Jornal Folha de S. Paulo – Por Drauzio Varella
Consideramos porta de entrada a droga que reduz o limiar para a adição a outros agentes.
Essa hipótese foi levantada em 1975 por Denise Kandel, ao observar que jovens envolvidos com drogas psicoativas, costumam fazê-lo em estágios e sequências. Tipicamente, o abuso de tabaco e álcool precede o de maconha, que por sua vez antecede o de cocaína e outras drogas ilícitas.
Um grande inquérito americano publicado em 2012 mostrou que entre os adultos de 18 a 34 anos que já haviam usado cocaína, 87,9% eram fumantes antes de experimentá-la, 5,7% começaram a consumir as duas drogas ao mesmo tempo, 3,5% usaram cocaína antes de ser fumantes e apenas 2,9% nunca fumaram cigarros.
Uma alternativa à hipótese da porta de entrada é a de que o uso repetitivo de uma droga psicoativa reflita determinadas características genéticas e comportamentais que aumentam o risco individual de adição a outras drogas.
Embora os levantamentos epidemiológicos possam evidenciar a sequência em que diferentes drogas são usadas e especificar suas associações, são incapazes de identificar os fatores envolvidos na progressão de uma droga para outra e os mecanismos responsáveis por ela.
Estudos clássicos na área da psicologia demonstraram que a adição é uma forma de aprendizado e que as recaídas estão relacionadas com memórias persistentes das sensações de prazer obtidas com a droga.
Denise Kandel, o marido Eric Kandel (prêmio Nobel em 2000) e Amir Levine estudaram os efeitos da administração de nicotina e cocaína em ratos.
Ratos que recebiam nicotina na água de beber não se tornavam mais ativos do que o grupo-controle tratado com água pura. Já os que recebiam cocaína movimentavam-se por um tempo 58% maior.
Os que tomavam água contendo nicotina durante sete dias, para depois receber nicotina mais cocaína por mais 4 dias, ficavam 98% mais ativos.
A inversão dessa ordem (sete dias de cocaína seguidos de quatro dias de nicotina mais cocaína) não aumentava os níveis de atividade locomotora.
Um dos fatores de risco para recaídas entre usuários em abstinência é retornar aos locais em que habitualmente consumiam a droga.

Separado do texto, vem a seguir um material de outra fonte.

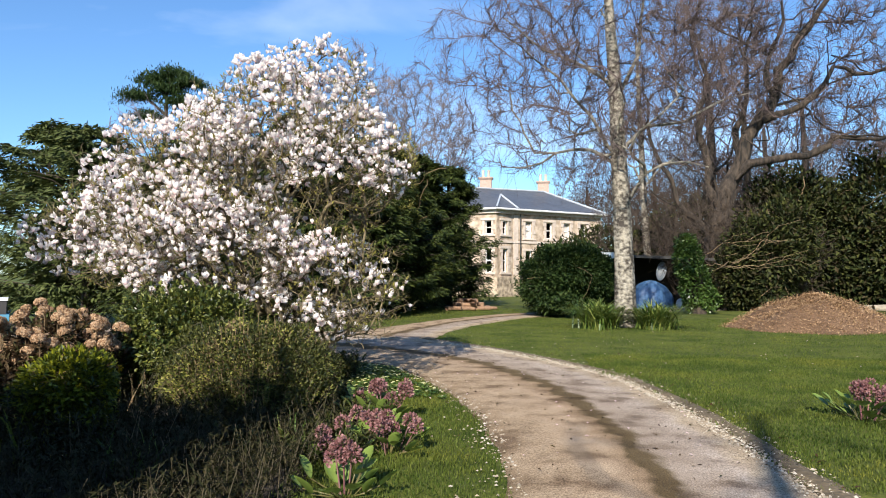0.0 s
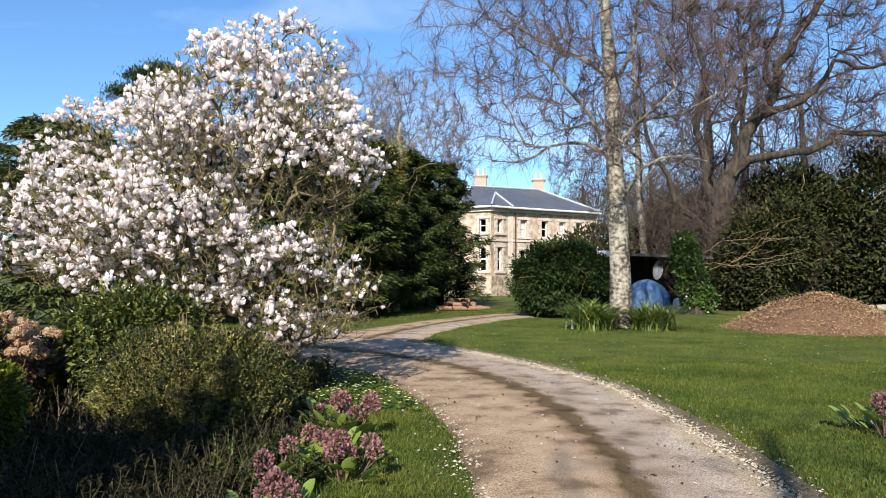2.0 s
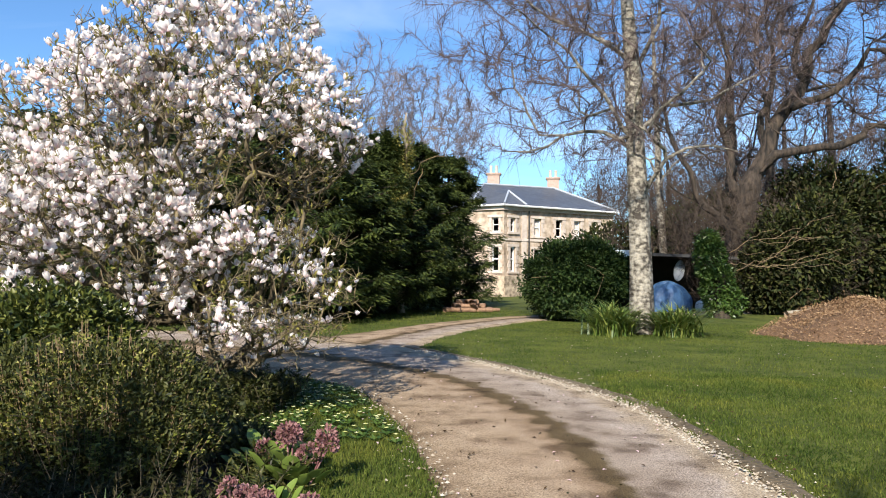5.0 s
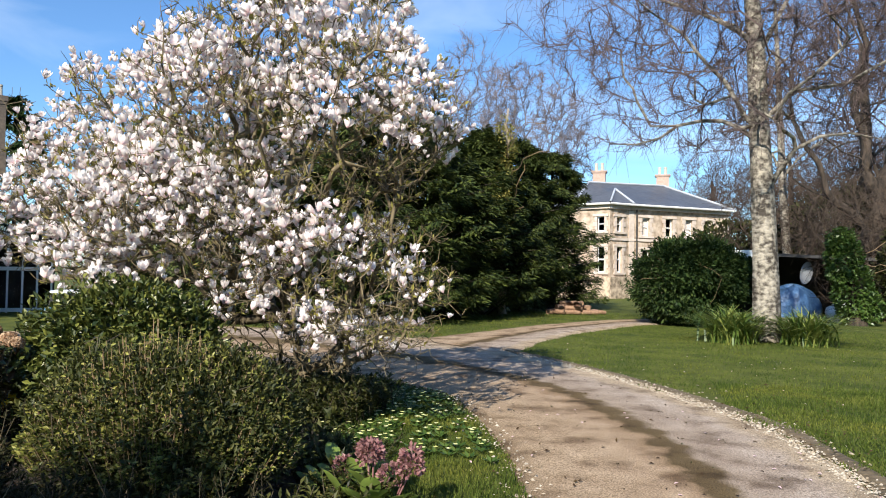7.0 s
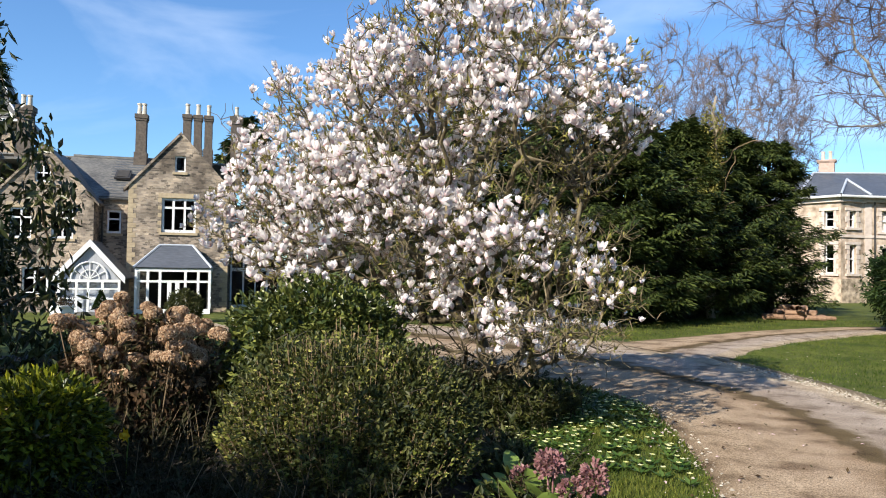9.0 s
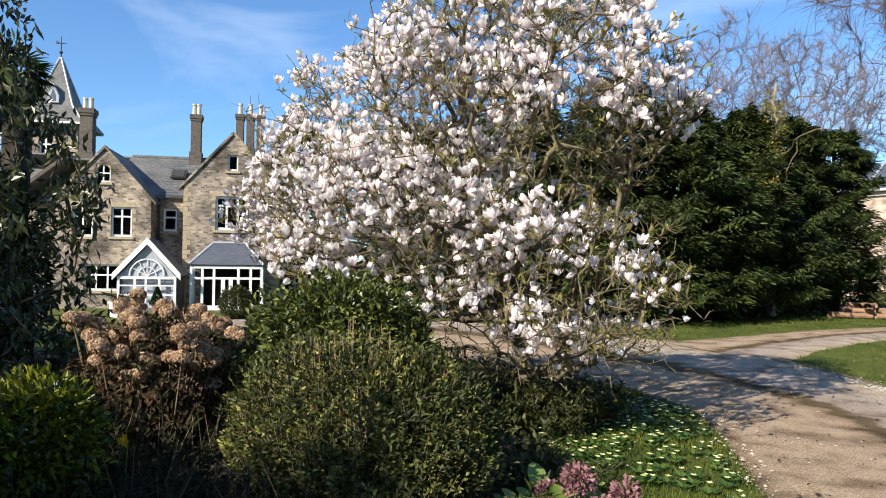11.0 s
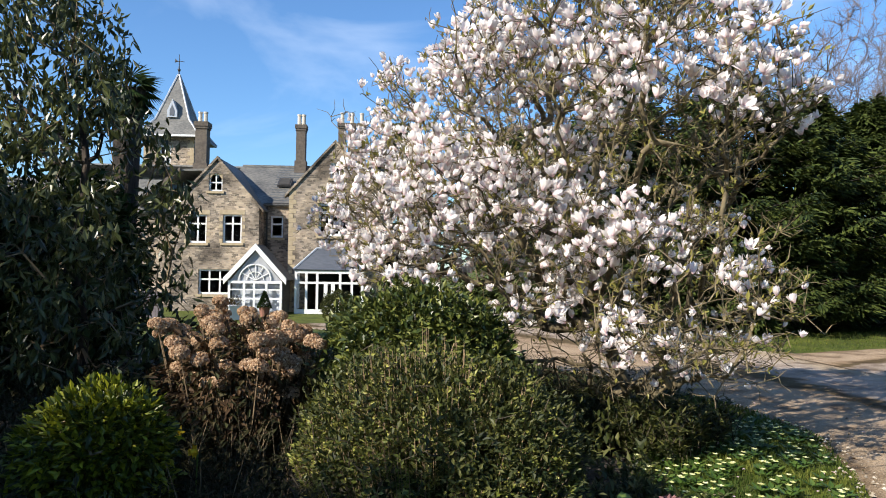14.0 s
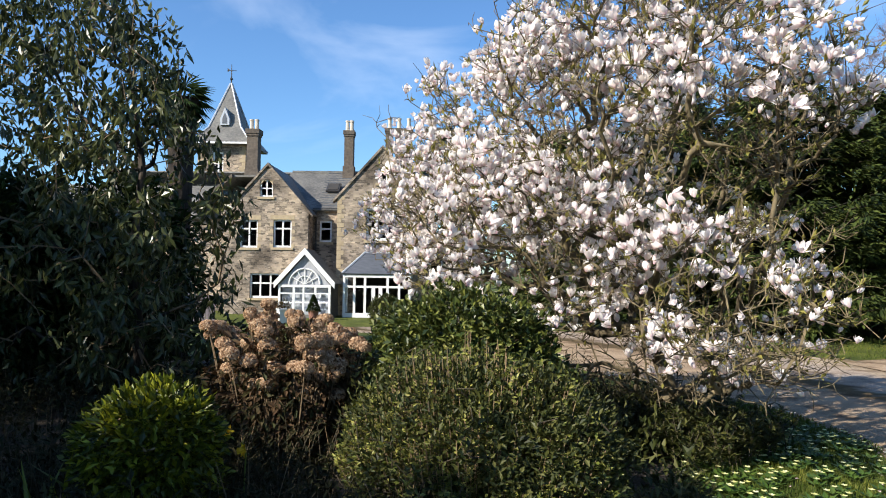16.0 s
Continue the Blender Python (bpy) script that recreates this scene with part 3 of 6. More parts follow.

Descrita também em animais de laboratório, essa preferência condicionada por um local em particular está ligada aos circuitos cerebrais do sistema de recompensa.
Da mesma forma que no experimento anterior, ratos tratados durante sete dias com água contendo nicotina, seguidos de quatro dias de nicotina mais cocaína, permaneciam 78% a mais de tempo no canto da gaiola associado à administração de cocaína, do que aqueles do grupo-controle.
O casal de pesquisadores também estudou as moléculas envolvidas na plasticidade das sinapses entre os neurônios, numa área do cérebro (núcleo accumbens) encarregada de integrar os impulsos que trafegam pelos neurônios liberadores de dopamina e glutamato, mediadores das sensações de prazer e recompensa.
Uma única injeção de cocaína em ratos que haviam recebido nicotina por sete dias é suficiente para reduzir o limiar de estimulação dos neurônios que liberam dopamina e glutamato, potencializando a sensação de prazer por até três horas.
Como nos experimentos anteriores, a administração de apenas nicotina, apenas cocaína por sete dias ou cocaína durante sete dias seguidos por nicotina durante 24 horas não produz esse resultado.
Os autores demonstraram a mesma redução do limiar de excitação de neurônios induzida pela nicotina em outra área cerebral, a amígdala (responsável por orquestrar as emoções), região crítica para a adição.
Essas observações finalmente descrevem as bases biológicas e os mecanismos moleculares relacionados com a sequência do consumo de drogas encontrada em seres humanos. Uma droga age nas sinapses de certos circuitos cerebrais criando condições para potencializar os efeitos da outra.
A hipótese da porta de entrada não exclui a das tendências genéticas e comportamentais que afetam o risco de adição, pelo contrário, ambas são complementares.
Fatores gerais, como os genes e o comportamento, explicam a tendência para o uso de drogas psicoativas, enquanto fatores específicos explicam por que certos jovens usam determinadas drogas e o fazem em sequências particulares.
Drauzio Varella é médico cancerologista. Por 20 anos dirigiu o serviço de Imunologia do Hospital do Câncer. Foi um dos pioneiros no tratamento da Aids no Brasil e do trabalho em presídios, ao qual se dedica ainda hoje. É autor do livro ‘Estação Carandiru’ (Companhia das Letras). Escreve aos sábados, a cada duas semanas.